Author Thomas Weck does school visits and captivates elementary school children with is storytelling and grandfatherly wit and enthusiasm.
Check below for information on how he shares the life lesson messages of The Lima Bear Stories series. And also see some samples of activities you can use in the classroom. We will be adding more on a frequent basis…so check back often.
You can contact Thomas Weck for speaking information at: author@LimaBearPress.com
Author School Visits
Thomas Weck has a passion for engaging children when speaking in the assembly or classroom about The Lima Bear Stories. Each has a message important for children in their daily lives including teamwork, forgiveness, bullying, honesty, tolerating differences in others.
During the school assembly…
Questions draw children in and allow them to participate from the very beginning. With humor and expressive presentation, Thomas gets them going and keeps them involved.
If the story has a captivating summary with a question at the end such as: “Do you think they will find the treasure?” or “Do you think they will escape from the monster?”, then he asks the question ahead of reading and elicit responses. The children will then have more ‘ownership’ of the story from the very outset. Depending on how the story unfolds, asking similar types of questions mid-way through the story, with much of the plot now revealed, will again draw the children further into the story. At the end of the story, this is a wonderful opportunity to ask such questions as: “Did the end of the story surprise you?” “Would have done it differently?” “Which character was the kindest?” etc. This encourages a free reign of thinking and exploring by the children.

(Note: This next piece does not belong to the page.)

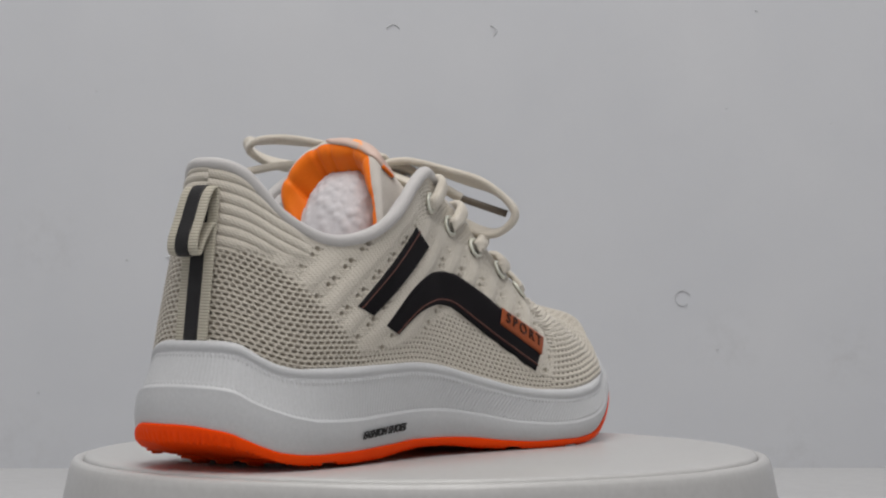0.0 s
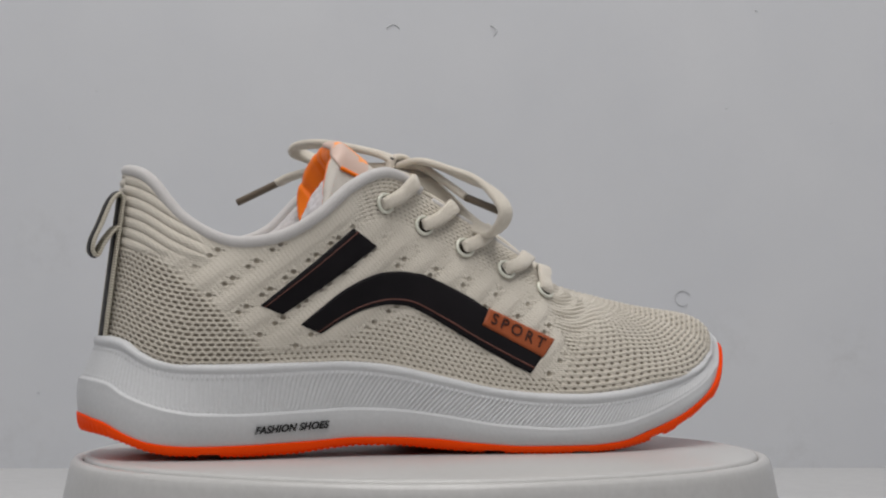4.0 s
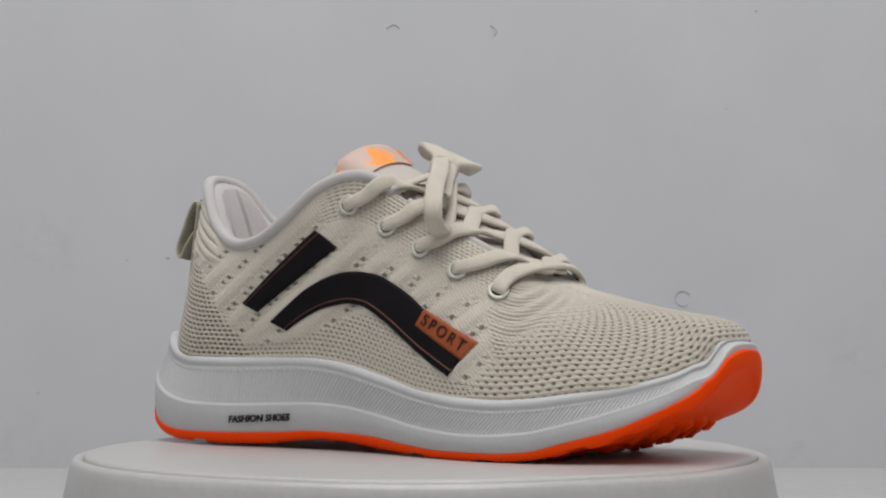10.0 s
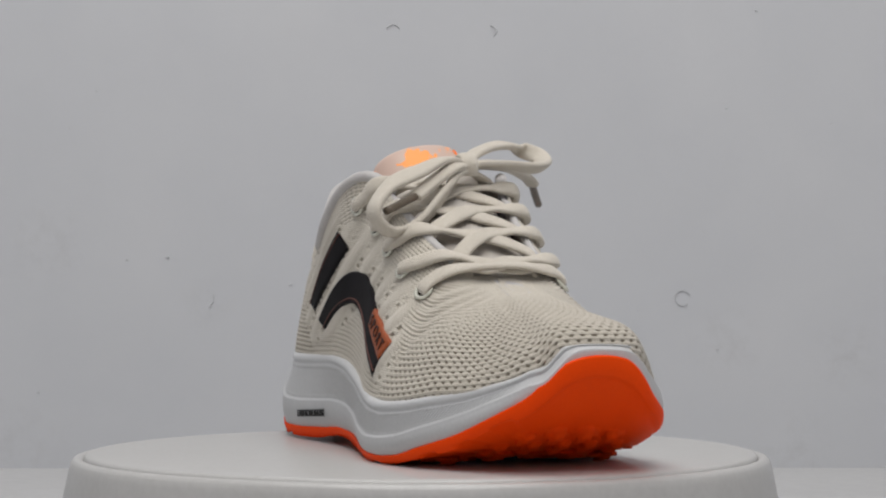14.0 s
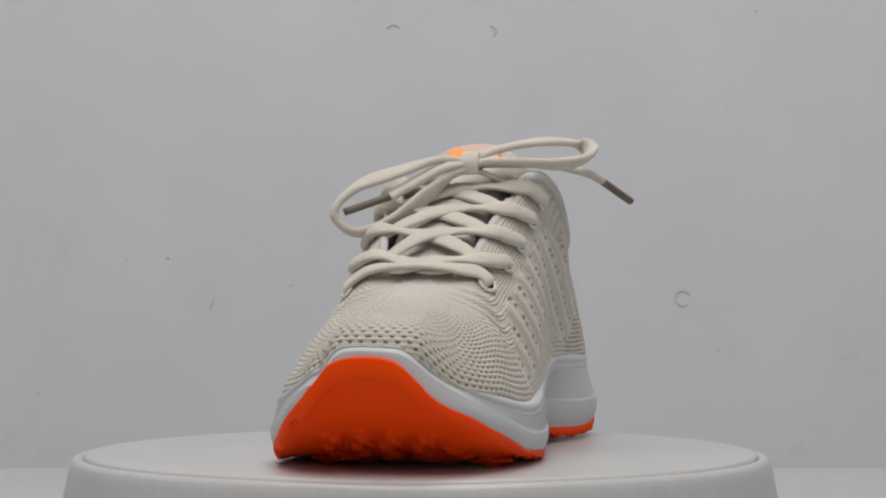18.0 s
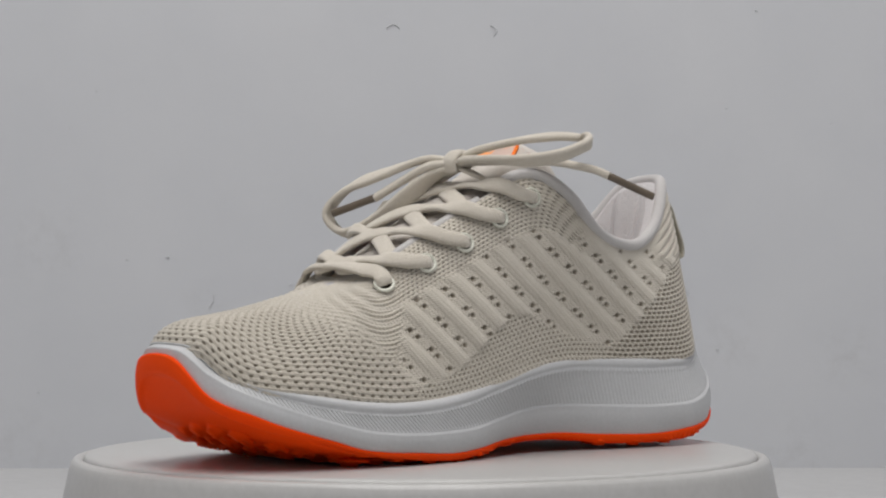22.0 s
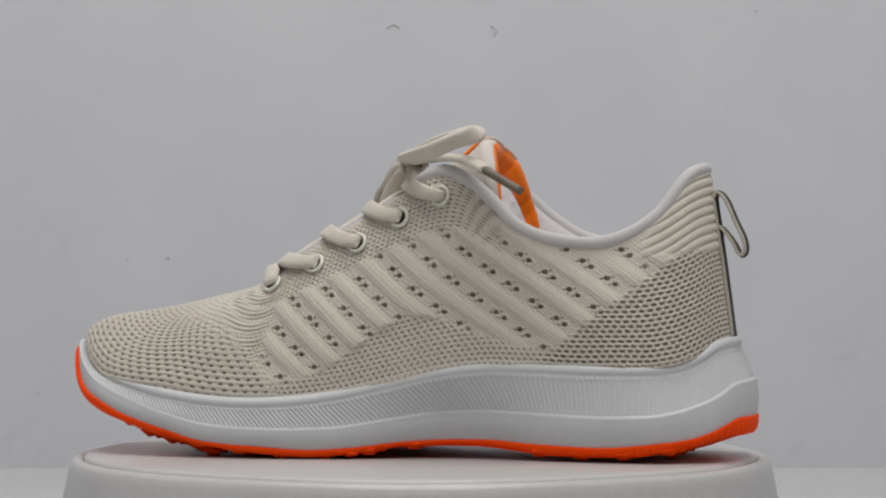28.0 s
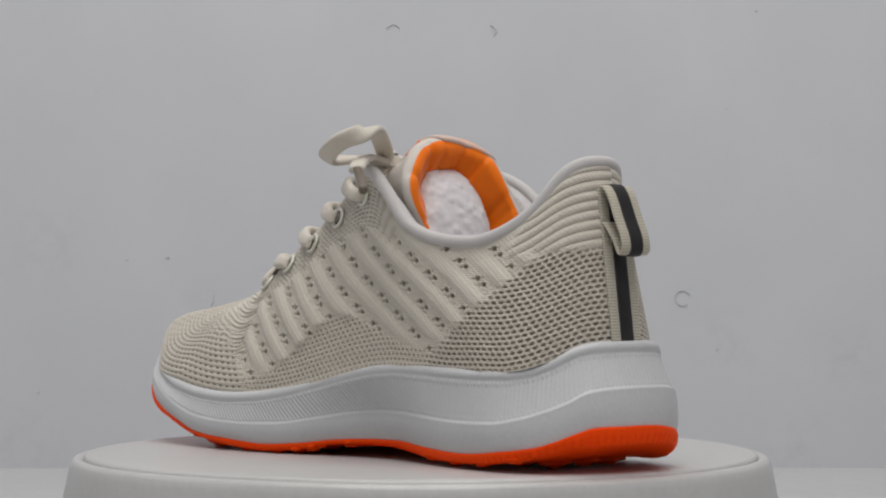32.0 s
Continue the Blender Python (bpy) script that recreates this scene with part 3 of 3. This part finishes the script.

In all of his Lima Bear Stories books, he includes an ‘Extend the Learning’ section which shares with teachers and parents how to ask questions before, during and following the reading so that children are more involved AND learn more about the message of the story. (Read more – Sample)
In the classroom…
Thomas Weck enjoys sharing how these stories came about. He made them up as he tucked his own children into bed at night. Check out the letter Thomas recently wrote to his son (now grown with children of his own). He talks to children about imagination and encourages them to think of their own stories.
Stories that expand the knowledge and add new vocabulary words are the best. He can ask what they think the words mean, encourage the children to suggest other words with a somewhat similar meaning and discuss the differences.
Many Lima Bear Stories contain a four-line repetitive poem. This continues to draw the children in by giving the repetition. Thomas encourages the children to listen for it coming and to repeat the last line or last word depending upon the age. Poetry is one of the most effective ways to teach children vocabulary and language skills.
OH, MEAN OL’ BEAN
HOW HE DID SCHEME.
TO BE RID OF THE QUEEN,
THAT WAS HIS DREAM.
For children in the older grades, they may be interested in the art of story writing and the process of having your book published. The author can go over the steps and process he used as the example. Children are likely to ask some very good questions as many may have thoughts or dreams of writing a story themselves that someday will appear in a book or eBook.
By following these suggestions, the author, the children and their teachers will all enjoy the whole session, and the children will benefit more than with just a simple read of the story.